<<<<

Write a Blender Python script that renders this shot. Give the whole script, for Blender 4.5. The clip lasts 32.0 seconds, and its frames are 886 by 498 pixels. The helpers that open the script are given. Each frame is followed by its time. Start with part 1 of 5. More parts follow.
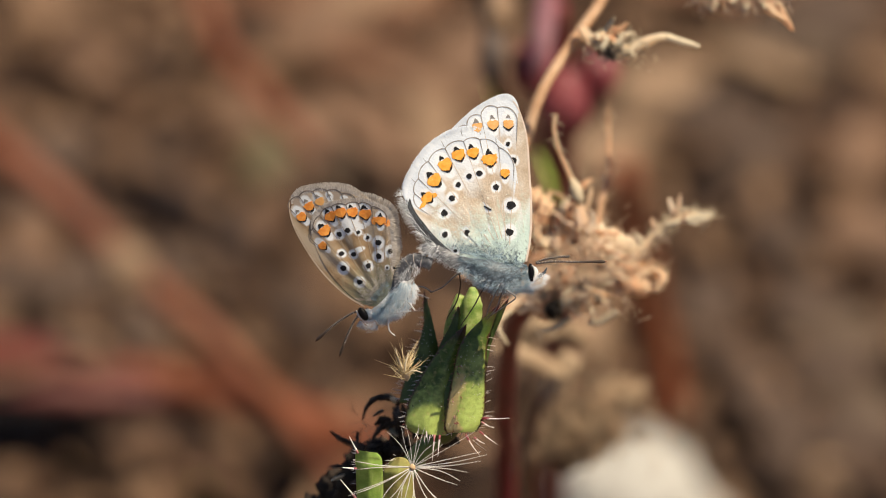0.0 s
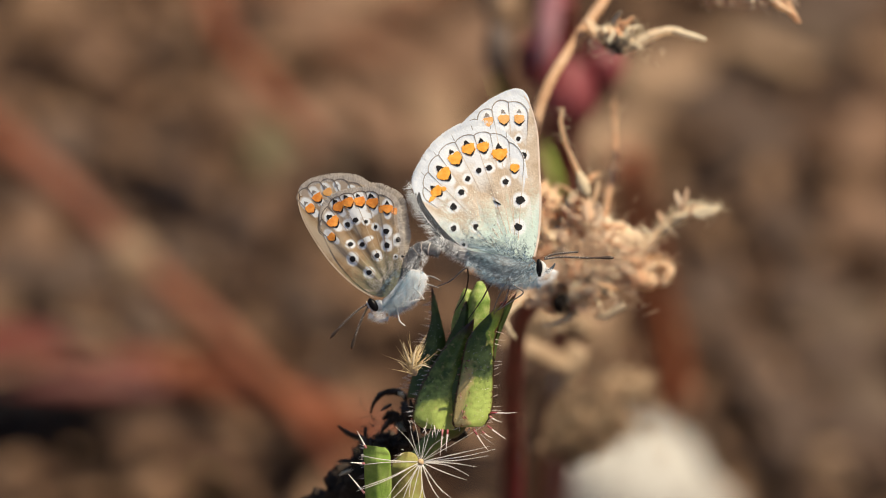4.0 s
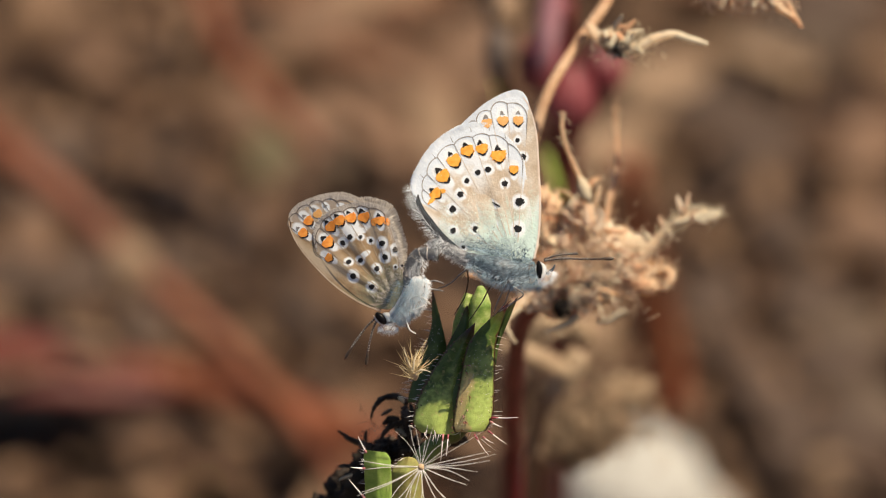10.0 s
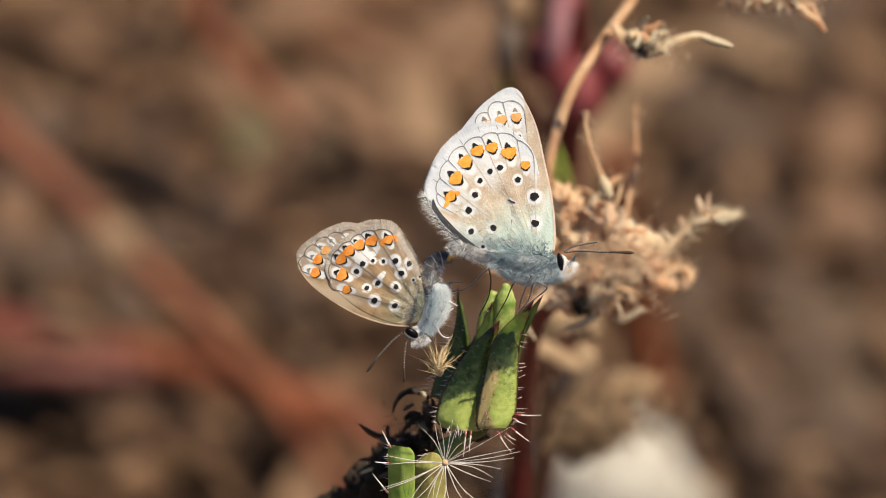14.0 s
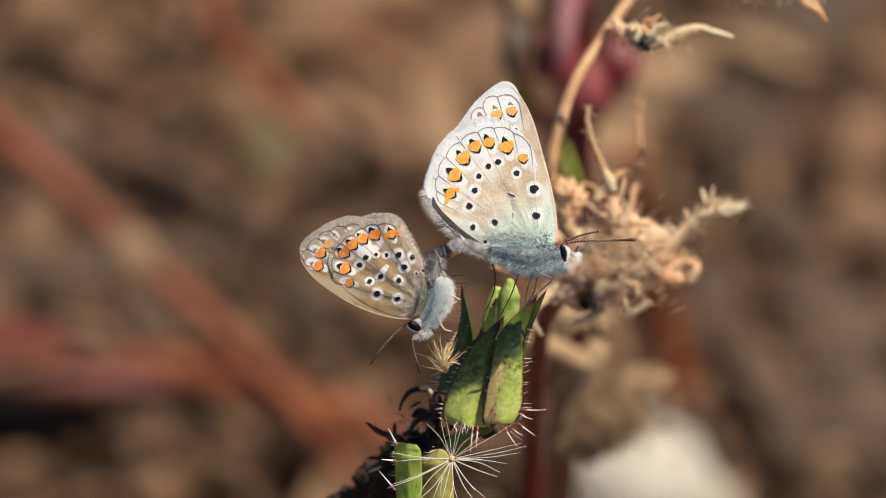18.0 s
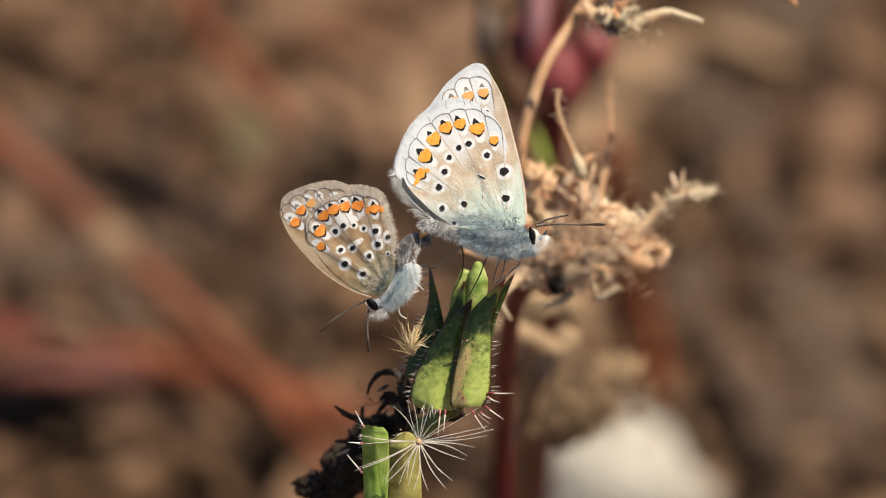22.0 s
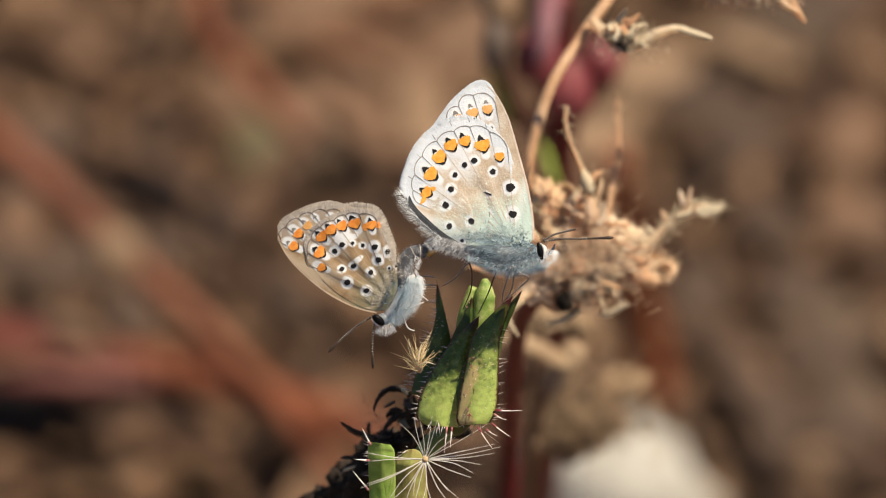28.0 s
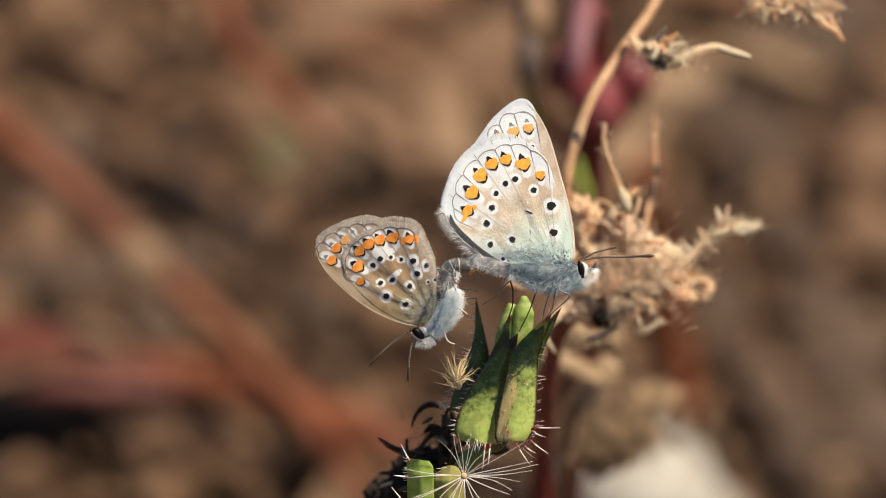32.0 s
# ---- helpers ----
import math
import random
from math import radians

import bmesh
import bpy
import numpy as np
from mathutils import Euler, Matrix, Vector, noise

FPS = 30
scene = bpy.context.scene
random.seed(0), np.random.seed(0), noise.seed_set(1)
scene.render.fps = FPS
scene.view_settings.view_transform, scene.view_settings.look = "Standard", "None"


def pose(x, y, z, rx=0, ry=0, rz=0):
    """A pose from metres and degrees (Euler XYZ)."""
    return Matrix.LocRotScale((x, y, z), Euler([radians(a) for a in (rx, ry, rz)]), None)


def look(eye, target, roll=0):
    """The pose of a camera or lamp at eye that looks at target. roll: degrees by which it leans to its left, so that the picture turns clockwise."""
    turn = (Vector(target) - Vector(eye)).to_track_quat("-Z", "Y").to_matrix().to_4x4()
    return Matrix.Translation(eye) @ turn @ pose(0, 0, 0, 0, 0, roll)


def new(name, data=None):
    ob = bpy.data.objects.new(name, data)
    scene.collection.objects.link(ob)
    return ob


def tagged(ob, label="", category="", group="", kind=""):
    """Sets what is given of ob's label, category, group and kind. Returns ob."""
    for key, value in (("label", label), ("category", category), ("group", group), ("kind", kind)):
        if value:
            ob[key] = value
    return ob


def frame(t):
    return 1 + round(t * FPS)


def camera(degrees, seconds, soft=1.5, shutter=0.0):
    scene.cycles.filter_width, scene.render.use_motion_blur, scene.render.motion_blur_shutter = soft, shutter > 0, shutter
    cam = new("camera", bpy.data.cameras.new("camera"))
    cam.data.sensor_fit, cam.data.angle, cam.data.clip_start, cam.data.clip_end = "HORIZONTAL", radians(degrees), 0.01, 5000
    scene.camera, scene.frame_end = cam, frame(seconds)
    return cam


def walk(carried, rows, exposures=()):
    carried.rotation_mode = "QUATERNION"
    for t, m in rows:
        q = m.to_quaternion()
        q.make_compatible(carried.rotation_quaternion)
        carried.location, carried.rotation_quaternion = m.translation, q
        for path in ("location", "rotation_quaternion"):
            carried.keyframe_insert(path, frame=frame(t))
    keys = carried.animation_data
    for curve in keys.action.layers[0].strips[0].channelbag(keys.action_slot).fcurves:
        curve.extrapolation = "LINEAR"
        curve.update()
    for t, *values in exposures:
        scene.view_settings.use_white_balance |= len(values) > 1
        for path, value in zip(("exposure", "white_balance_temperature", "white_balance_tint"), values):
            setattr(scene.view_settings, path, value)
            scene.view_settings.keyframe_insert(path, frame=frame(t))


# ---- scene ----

>>>>

- WORK TO COMPLETE
All of the material above is to be copied exactly, except for its images.

- RESULT OF THIS EXERCISE
Write a Blender Python script that renders this shot. Give the whole script, for Blender 4.5. The clip lasts 32.0 seconds, and its frames are 886 by 498 pixels. The helpers that open the script are given. Each frame is followed by its time. Start with part 1 of 5. More parts follow.
0.0 s
4.0 s
10.0 s
14.0 s
18.0 s
22.0 s
28.0 s
32.0 s
# ---- helpers ----
import math
import random
from math import radians

import bmesh
import bpy
import numpy as np
from mathutils import Euler, Matrix, Vector, noise

FPS = 30
scene = bpy.context.scene
random.seed(0), np.random.seed(0), noise.seed_set(1)
scene.render.fps = FPS
scene.view_settings.view_transform, scene.view_settings.look = "Standard", "None"


def pose(x, y, z, rx=0, ry=0, rz=0):
    """A pose from metres and degrees (Euler XYZ)."""
    return Matrix.LocRotScale((x, y, z), Euler([radians(a) for a in (rx, ry, rz)]), None)


def look(eye, target, roll=0):
    """The pose of a camera or lamp at eye that looks at target. roll: degrees by which it leans to its left, so that the picture turns clockwise."""
    turn = (Vector(target) - Vector(eye)).to_track_quat("-Z", "Y").to_matrix().to_4x4()
    return Matrix.Translation(eye) @ turn @ pose(0, 0, 0, 0, 0, roll)


def new(name, data=None):
    ob = bpy.data.objects.new(name, data)
    scene.collection.objects.link(ob)
    return ob


def tagged(ob, label="", category="", group="", kind=""):
    """Sets what is given of ob's label, category, group and kind. Returns ob."""
    for key, value in (("label", label), ("category", category), ("group", group), ("kind", kind)):
        if value:
            ob[key] = value
    return ob


def frame(t):
    return 1 + round(t * FPS)


def camera(degrees, seconds, soft=1.5, shutter=0.0):
    scene.cycles.filter_width, scene.render.use_motion_blur, scene.render.motion_blur_shutter = soft, shutter > 0, shutter
    cam = new("camera", bpy.data.cameras.new("camera"))
    cam.data.sensor_fit, cam.data.angle, cam.data.clip_start, cam.data.clip_end = "HORIZONTAL", radians(degrees), 0.01, 5000
    scene.camera, scene.frame_end = cam, frame(seconds)
    return cam


def walk(carried, rows, exposures=()):
    carried.rotation_mode = "QUATERNION"
    for t, m in rows:
        q = m.to_quaternion()
        q.make_compatible(carried.rotation_quaternion)
        carried.location, carried.rotation_quaternion = m.translation, q
        for path in ("location", "rotation_quaternion"):
            carried.keyframe_insert(path, frame=frame(t))
    keys = carried.animation_data
    for curve in keys.action.layers[0].strips[0].channelbag(keys.action_slot).fcurves:
        curve.extrapolation = "LINEAR"
        curve.update()
    for t, *values in exposures:
        scene.view_settings.use_white_balance |= len(values) > 1
        for path, value in zip(("exposure", "white_balance_temperature", "white_balance_tint"), values):
            setattr(scene.view_settings, path, value)
            scene.view_settings.keyframe_insert(path, frame=frame(t))


# ---- scene ----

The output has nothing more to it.